▶ [PROBLEM TO WORK ON]
Copy every record below, exactly as written.

▶ [DATA PROVIDED]
=======
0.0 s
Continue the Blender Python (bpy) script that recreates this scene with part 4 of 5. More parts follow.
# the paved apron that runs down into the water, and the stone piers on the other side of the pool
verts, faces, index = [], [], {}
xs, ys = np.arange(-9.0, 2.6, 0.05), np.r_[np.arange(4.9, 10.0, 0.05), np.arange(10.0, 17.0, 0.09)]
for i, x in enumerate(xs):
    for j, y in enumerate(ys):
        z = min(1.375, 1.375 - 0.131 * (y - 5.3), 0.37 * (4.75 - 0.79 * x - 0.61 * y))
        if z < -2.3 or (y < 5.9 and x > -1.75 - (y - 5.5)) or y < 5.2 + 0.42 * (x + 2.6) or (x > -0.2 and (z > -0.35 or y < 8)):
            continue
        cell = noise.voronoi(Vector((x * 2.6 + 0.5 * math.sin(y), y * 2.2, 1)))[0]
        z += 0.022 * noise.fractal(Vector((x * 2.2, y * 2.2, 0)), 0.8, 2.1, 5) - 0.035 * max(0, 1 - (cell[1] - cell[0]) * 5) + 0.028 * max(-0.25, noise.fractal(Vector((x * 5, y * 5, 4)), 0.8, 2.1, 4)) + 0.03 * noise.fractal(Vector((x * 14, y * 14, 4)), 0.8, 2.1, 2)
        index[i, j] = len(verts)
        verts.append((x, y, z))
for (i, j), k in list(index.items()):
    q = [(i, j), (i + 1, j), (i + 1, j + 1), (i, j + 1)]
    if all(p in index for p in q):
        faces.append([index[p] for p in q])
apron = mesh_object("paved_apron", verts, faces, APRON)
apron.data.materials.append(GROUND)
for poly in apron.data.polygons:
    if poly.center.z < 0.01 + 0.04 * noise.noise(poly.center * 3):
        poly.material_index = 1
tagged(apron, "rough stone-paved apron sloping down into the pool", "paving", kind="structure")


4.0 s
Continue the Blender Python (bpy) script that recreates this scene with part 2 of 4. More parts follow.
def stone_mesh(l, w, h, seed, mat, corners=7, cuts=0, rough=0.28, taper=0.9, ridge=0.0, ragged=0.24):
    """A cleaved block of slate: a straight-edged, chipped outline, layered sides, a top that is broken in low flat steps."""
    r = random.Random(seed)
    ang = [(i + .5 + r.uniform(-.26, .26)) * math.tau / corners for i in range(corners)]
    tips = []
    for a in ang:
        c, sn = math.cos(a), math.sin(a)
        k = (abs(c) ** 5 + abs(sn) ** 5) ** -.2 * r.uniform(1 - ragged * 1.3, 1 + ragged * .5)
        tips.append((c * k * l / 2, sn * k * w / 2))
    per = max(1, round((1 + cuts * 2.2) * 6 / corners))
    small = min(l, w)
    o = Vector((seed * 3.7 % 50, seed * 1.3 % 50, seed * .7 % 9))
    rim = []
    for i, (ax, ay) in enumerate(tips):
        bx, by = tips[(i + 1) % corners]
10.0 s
=======
▶ [SOLUTION FOR THIS TASK]
0.0 s
Continue the Blender Python (bpy) script that recreates this scene with part 4 of 5. More parts follow.
# the paved apron that runs down into the water, and the stone piers on the other side of the pool
verts, faces, index = [], [], {}
xs, ys = np.arange(-9.0, 2.6, 0.05), np.r_[np.arange(4.9, 10.0, 0.05), np.arange(10.0, 17.0, 0.09)]
for i, x in enumerate(xs):
    for j, y in enumerate(ys):
        z = min(1.375, 1.375 - 0.131 * (y - 5.3), 0.37 * (4.75 - 0.79 * x - 0.61 * y))
        if z < -2.3 or (y < 5.9 and x > -1.75 - (y - 5.5)) or y < 5.2 + 0.42 * (x + 2.6) or (x > -0.2 and (z > -0.35 or y < 8)):
            continue
        cell = noise.voronoi(Vector((x * 2.6 + 0.5 * math.sin(y), y * 2.2, 1)))[0]
        z += 0.022 * noise.fractal(Vector((x * 2.2, y * 2.2, 0)), 0.8, 2.1, 5) - 0.035 * max(0, 1 - (cell[1] - cell[0]) * 5) + 0.028 * max(-0.25, noise.fractal(Vector((x * 5, y * 5, 4)), 0.8, 2.1, 4)) + 0.03 * noise.fractal(Vector((x * 14, y * 14, 4)), 0.8, 2.1, 2)
        index[i, j] = len(verts)
        verts.append((x, y, z))
for (i, j), k in list(index.items()):
    q = [(i, j), (i + 1, j), (i + 1, j + 1), (i, j + 1)]
    if all(p in index for p in q):
        faces.append([index[p] for p in q])
apron = mesh_object("paved_apron", verts, faces, APRON)
apron.data.materials.append(GROUND)
for poly in apron.data.polygons:
    if poly.center.z < 0.01 + 0.04 * noise.noise(poly.center * 3):
        poly.material_index = 1
tagged(apron, "rough stone-paved apron sloping down into the pool", "paving", kind="structure")


4.0 s
Continue the Blender Python (bpy) script that recreates this scene with part 2 of 4. More parts follow.
def stone_mesh(l, w, h, seed, mat, corners=7, cuts=0, rough=0.28, taper=0.9, ridge=0.0, ragged=0.24):
    """A cleaved block of slate: a straight-edged, chipped outline, layered sides, a top that is broken in low flat steps."""
    r = random.Random(seed)
    ang = [(i + .5 + r.uniform(-.26, .26)) * math.tau / corners for i in range(corners)]
    tips = []
    for a in ang:
        c, sn = math.cos(a), math.sin(a)
        k = (abs(c) ** 5 + abs(sn) ** 5) ** -.2 * r.uniform(1 - ragged * 1.3, 1 + ragged * .5)
        tips.append((c * k * l / 2, sn * k * w / 2))
    per = max(1, round((1 + cuts * 2.2) * 6 / corners))
    small = min(l, w)
    o = Vector((seed * 3.7 % 50, seed * 1.3 % 50, seed * .7 % 9))
    rim = []
    for i, (ax, ay) in enumerate(tips):
        bx, by = tips[(i + 1) % corners]
10.0 s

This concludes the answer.